INSTRUCTION – Extract every line that contains the word "random".

SOURCE MATERIAL –

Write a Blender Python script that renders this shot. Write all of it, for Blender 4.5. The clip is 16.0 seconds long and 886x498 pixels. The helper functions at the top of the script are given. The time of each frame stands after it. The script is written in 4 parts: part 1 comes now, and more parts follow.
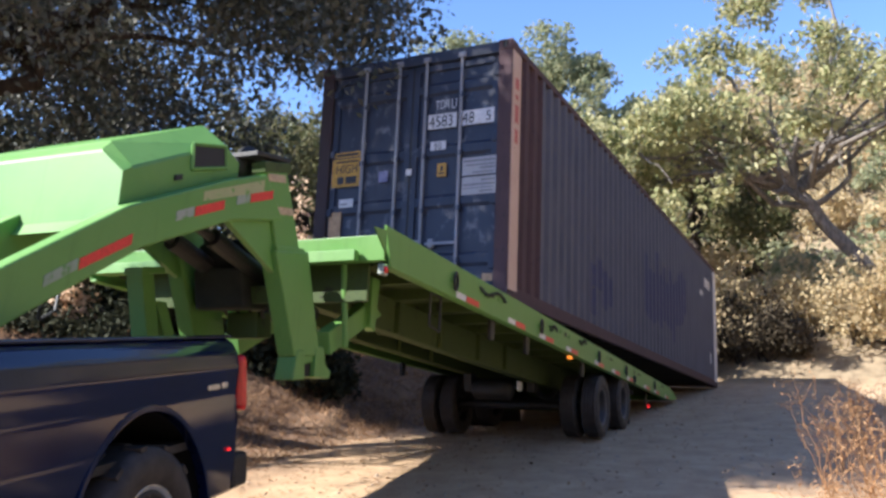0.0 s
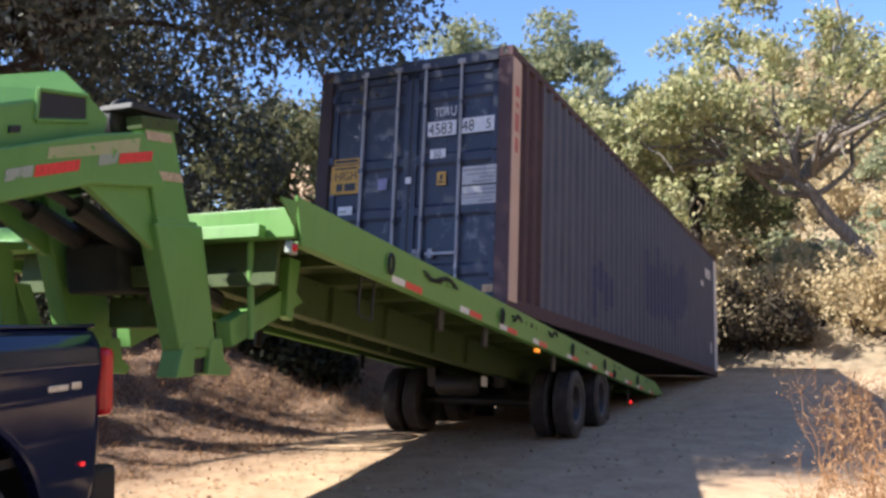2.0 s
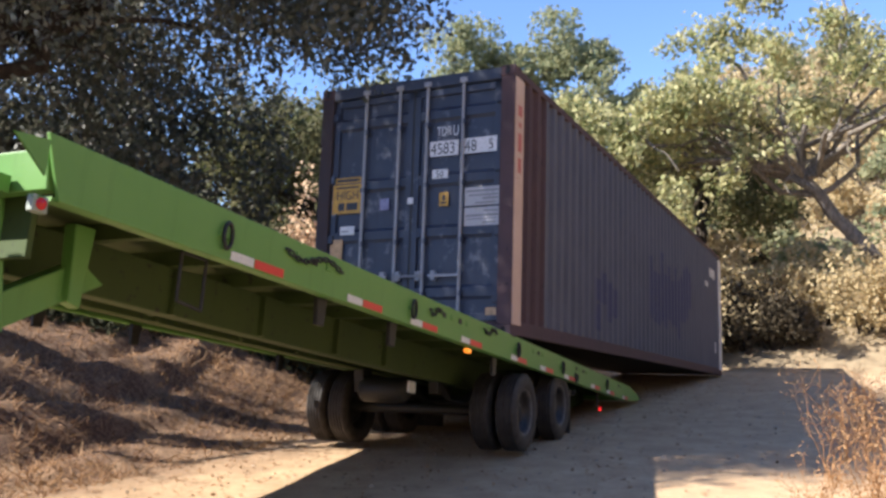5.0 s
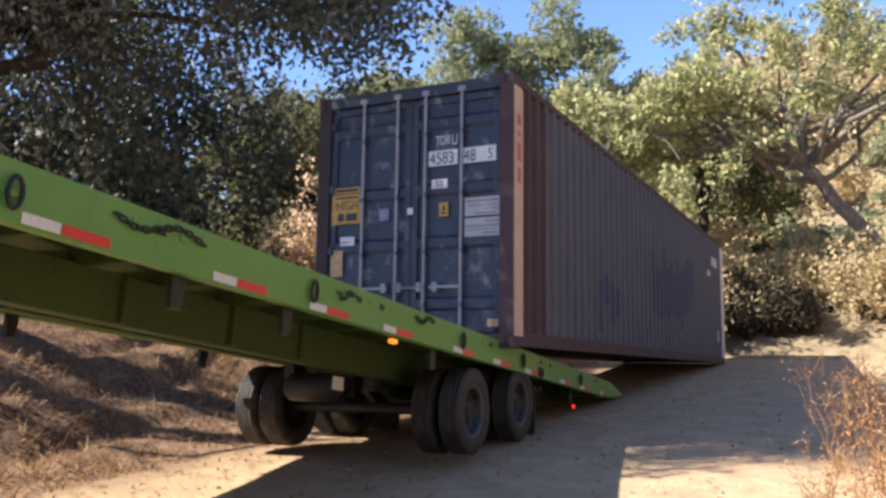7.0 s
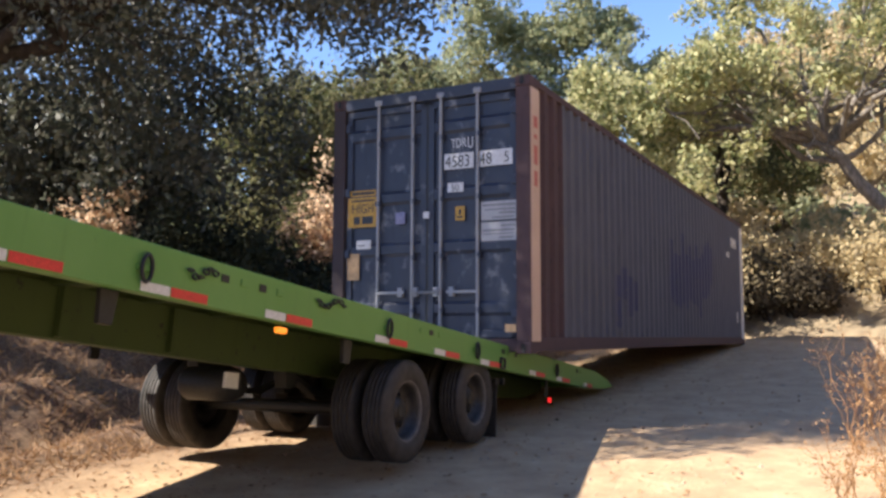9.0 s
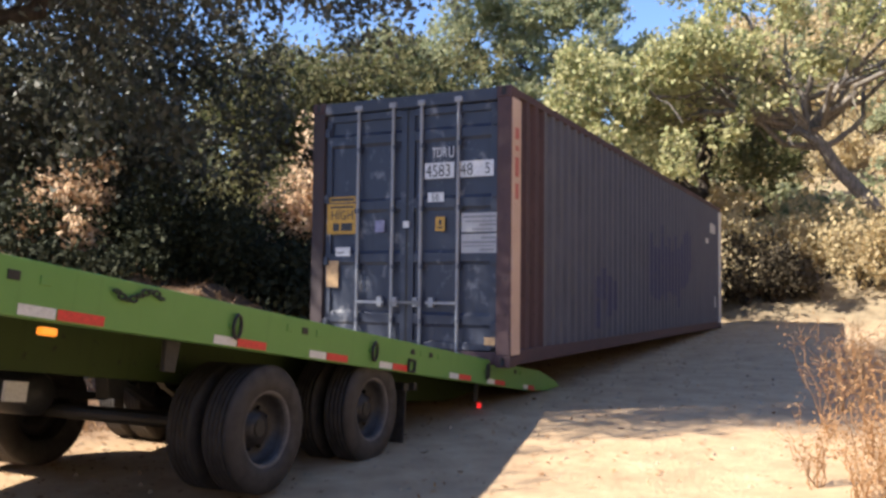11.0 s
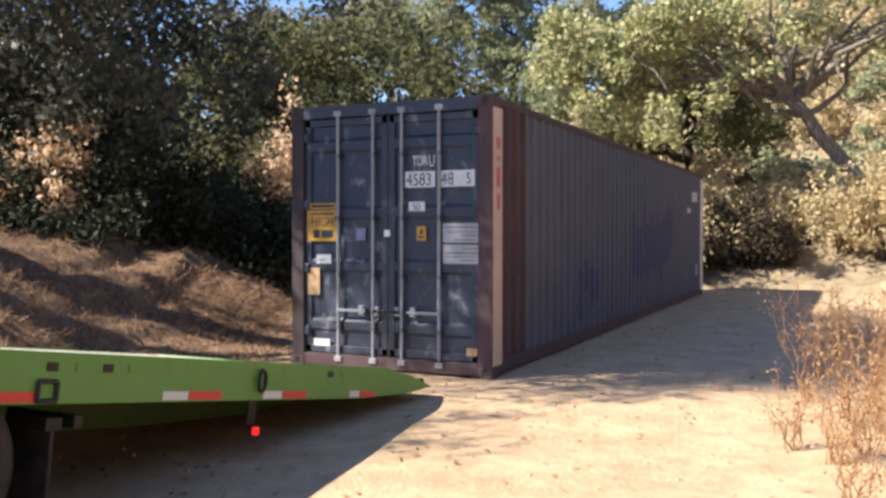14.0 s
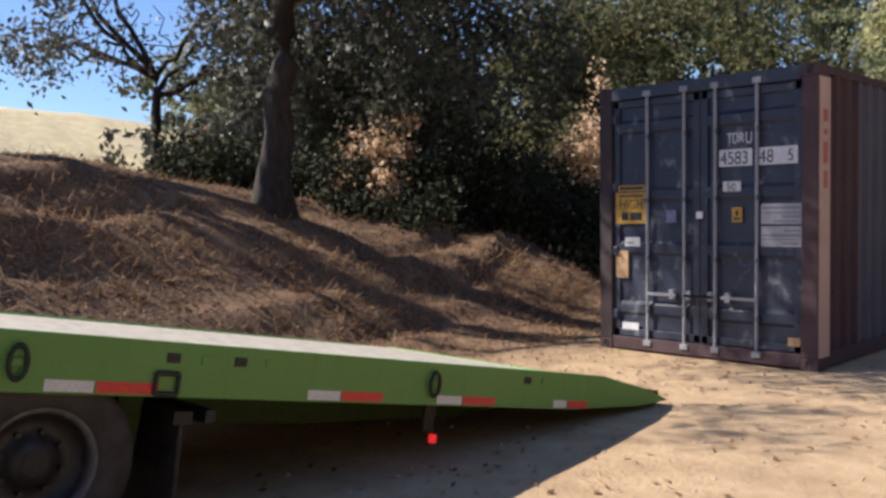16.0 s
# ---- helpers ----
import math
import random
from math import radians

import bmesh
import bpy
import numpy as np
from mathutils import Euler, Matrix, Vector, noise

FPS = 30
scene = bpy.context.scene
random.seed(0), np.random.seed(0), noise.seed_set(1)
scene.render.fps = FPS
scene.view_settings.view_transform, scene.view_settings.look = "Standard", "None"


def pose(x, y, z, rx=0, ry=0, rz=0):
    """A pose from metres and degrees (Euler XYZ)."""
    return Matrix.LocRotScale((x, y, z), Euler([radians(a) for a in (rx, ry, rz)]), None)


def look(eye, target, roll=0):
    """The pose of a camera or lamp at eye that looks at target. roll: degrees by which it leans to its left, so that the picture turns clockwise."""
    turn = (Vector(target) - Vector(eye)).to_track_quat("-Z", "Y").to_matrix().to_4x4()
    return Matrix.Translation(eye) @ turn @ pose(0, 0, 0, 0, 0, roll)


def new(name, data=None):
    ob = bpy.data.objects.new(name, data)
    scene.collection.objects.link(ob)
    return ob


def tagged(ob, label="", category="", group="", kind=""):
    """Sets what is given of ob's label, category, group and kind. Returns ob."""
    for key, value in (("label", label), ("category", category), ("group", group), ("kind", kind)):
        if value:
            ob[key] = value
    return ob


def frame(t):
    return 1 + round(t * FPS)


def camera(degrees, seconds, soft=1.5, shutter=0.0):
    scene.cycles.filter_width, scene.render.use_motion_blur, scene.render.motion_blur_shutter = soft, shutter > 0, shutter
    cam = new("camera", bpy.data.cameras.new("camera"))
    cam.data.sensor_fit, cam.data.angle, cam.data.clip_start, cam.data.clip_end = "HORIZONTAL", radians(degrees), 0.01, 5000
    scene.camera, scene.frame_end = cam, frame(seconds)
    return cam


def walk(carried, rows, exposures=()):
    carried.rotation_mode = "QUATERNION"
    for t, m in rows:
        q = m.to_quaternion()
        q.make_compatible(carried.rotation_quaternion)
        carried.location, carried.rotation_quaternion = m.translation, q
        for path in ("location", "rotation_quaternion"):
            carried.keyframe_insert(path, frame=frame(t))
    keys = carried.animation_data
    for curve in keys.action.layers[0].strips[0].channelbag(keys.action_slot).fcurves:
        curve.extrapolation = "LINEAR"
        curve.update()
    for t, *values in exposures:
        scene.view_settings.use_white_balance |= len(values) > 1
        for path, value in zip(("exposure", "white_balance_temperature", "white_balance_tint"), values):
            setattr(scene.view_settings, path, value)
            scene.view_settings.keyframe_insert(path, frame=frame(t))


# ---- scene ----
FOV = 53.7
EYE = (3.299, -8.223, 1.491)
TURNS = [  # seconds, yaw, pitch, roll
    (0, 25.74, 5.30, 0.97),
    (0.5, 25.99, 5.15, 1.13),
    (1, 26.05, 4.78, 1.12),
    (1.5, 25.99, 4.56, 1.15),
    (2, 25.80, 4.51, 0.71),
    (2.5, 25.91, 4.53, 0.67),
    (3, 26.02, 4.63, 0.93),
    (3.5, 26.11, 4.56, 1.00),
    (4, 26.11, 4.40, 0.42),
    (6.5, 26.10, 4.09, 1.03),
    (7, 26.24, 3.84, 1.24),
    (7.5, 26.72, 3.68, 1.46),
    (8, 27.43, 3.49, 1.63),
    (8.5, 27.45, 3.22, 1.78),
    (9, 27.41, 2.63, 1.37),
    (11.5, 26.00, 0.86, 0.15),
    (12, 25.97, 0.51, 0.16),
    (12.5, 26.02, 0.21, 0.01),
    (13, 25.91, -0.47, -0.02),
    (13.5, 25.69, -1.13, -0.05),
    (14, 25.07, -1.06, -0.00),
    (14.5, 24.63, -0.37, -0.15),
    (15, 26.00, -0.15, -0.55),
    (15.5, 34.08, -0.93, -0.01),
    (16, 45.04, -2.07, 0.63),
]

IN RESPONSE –
import random
random.seed(0), np.random.seed(0), noise.seed_set(1)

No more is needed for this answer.